RECORDS:
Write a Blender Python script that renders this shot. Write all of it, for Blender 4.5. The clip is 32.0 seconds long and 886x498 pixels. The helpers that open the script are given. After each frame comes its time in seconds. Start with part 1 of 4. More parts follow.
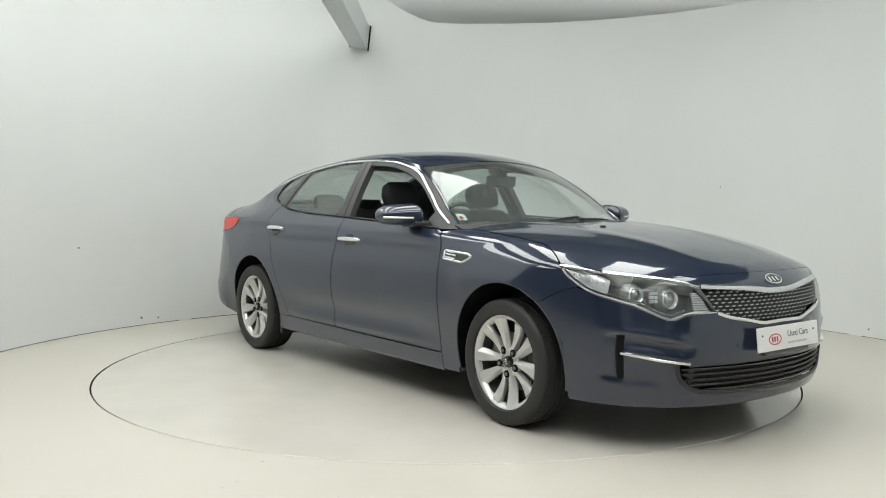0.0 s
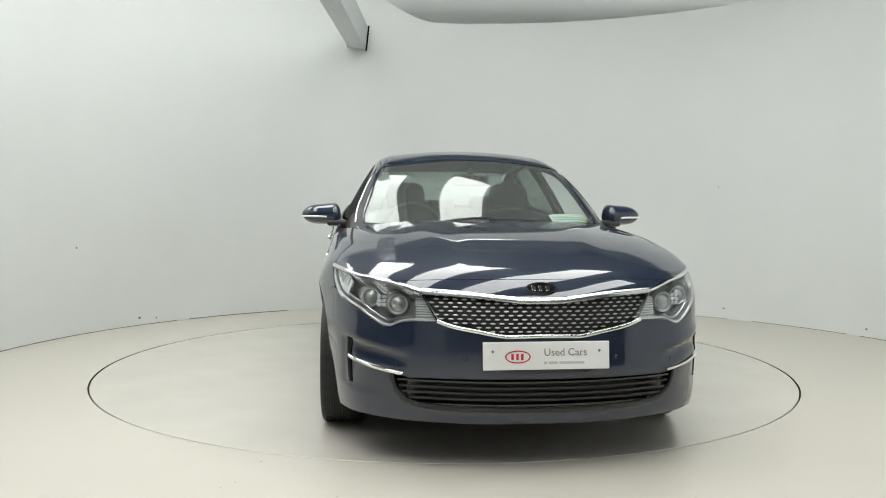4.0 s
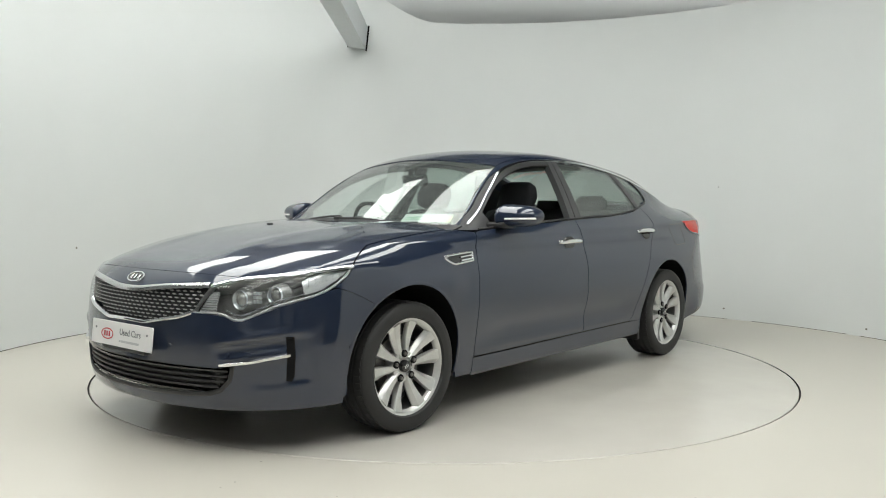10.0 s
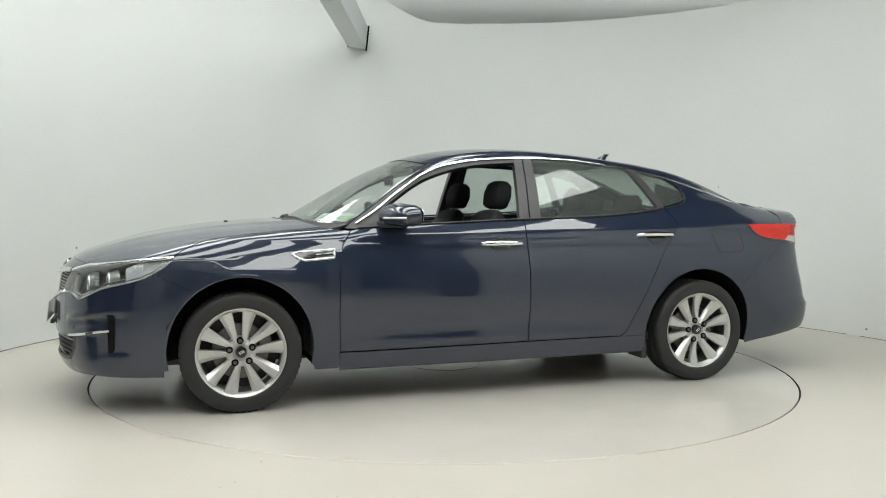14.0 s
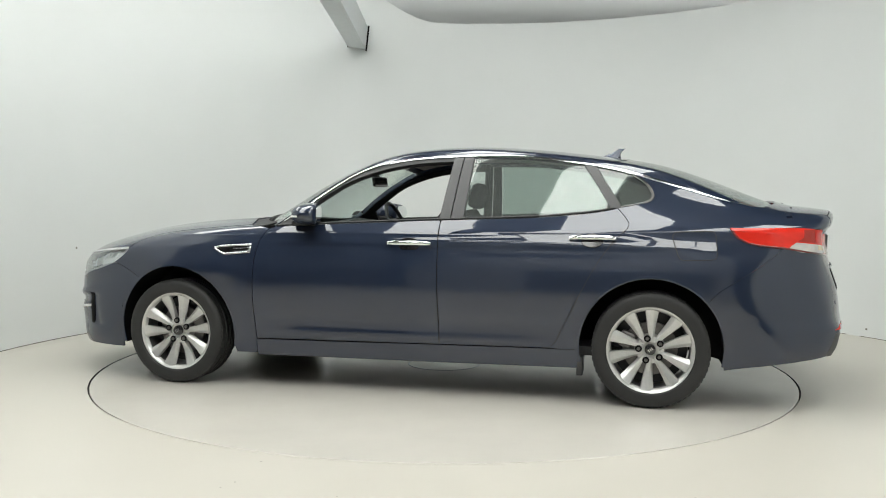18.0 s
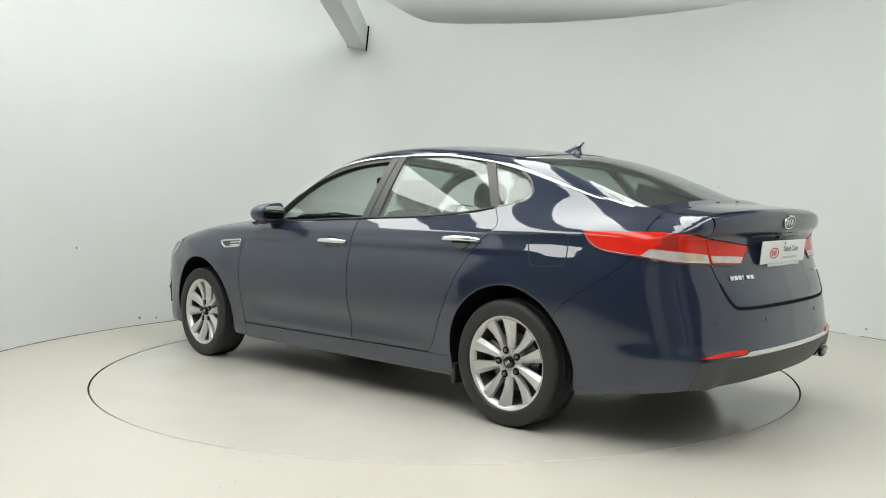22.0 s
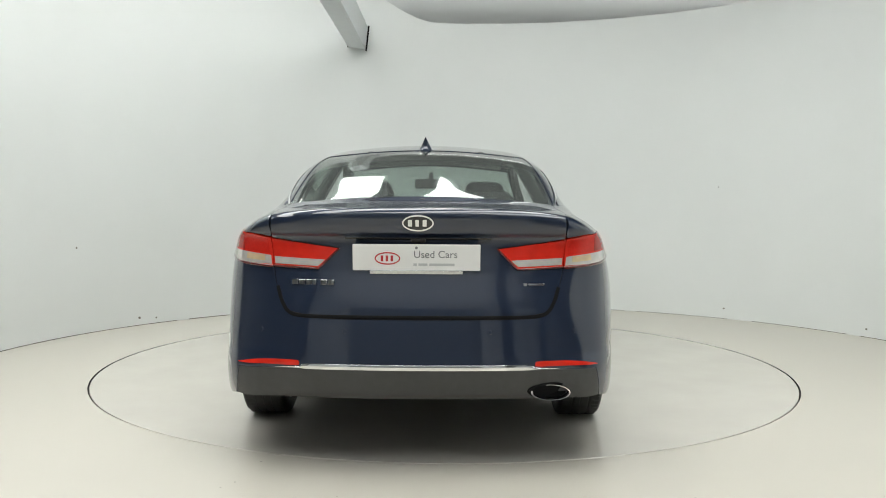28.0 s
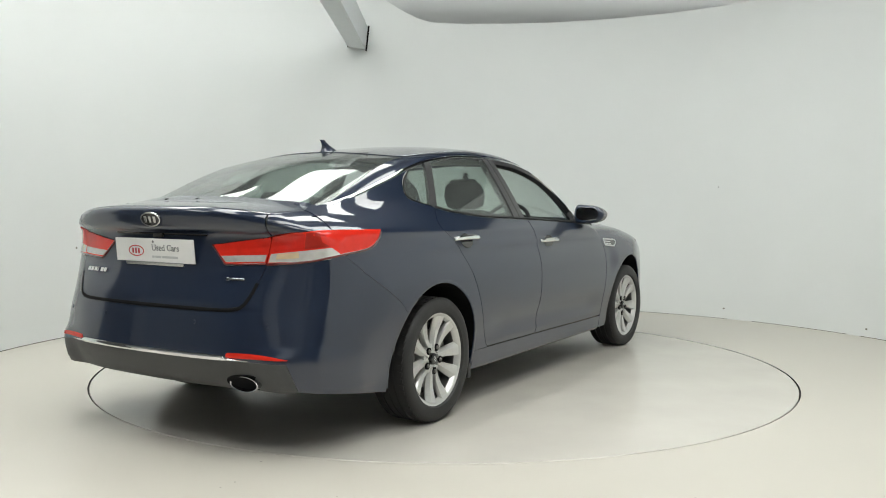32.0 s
...
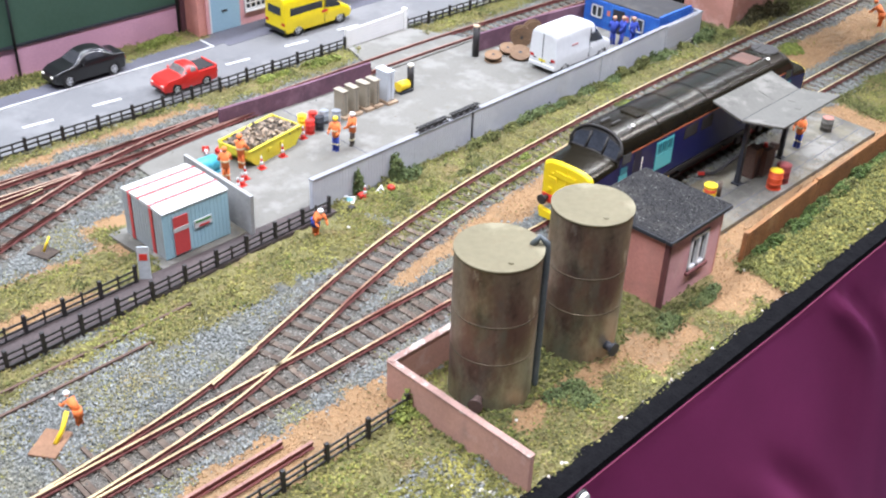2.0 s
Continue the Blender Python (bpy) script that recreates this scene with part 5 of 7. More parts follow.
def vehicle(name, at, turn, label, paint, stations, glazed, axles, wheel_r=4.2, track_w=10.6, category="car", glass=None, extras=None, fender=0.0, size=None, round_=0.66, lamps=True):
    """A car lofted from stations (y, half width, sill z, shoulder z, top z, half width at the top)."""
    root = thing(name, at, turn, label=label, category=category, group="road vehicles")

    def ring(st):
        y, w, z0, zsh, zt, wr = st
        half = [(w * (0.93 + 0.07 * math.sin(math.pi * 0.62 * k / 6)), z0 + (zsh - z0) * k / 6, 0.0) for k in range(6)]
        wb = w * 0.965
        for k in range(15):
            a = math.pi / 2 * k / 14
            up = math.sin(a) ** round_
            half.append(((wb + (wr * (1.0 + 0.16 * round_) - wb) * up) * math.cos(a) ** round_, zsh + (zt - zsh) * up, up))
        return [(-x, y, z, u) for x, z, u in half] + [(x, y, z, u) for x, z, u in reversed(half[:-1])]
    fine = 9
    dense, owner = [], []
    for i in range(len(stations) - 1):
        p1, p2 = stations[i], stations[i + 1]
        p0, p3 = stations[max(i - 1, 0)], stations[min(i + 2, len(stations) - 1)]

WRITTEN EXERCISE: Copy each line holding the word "Python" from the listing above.

WORKED SOLUTION:
Write a Blender Python script that renders this shot. Write all of it, for Blender 4.5. The clip is 32.0 seconds long and 886x498 pixels. The helpers that open the script are given. After each frame comes its time in seconds. Start with part 1 of 4. More parts follow.
Continue the Blender Python (bpy) script that recreates this scene with part 5 of 7. More parts follow.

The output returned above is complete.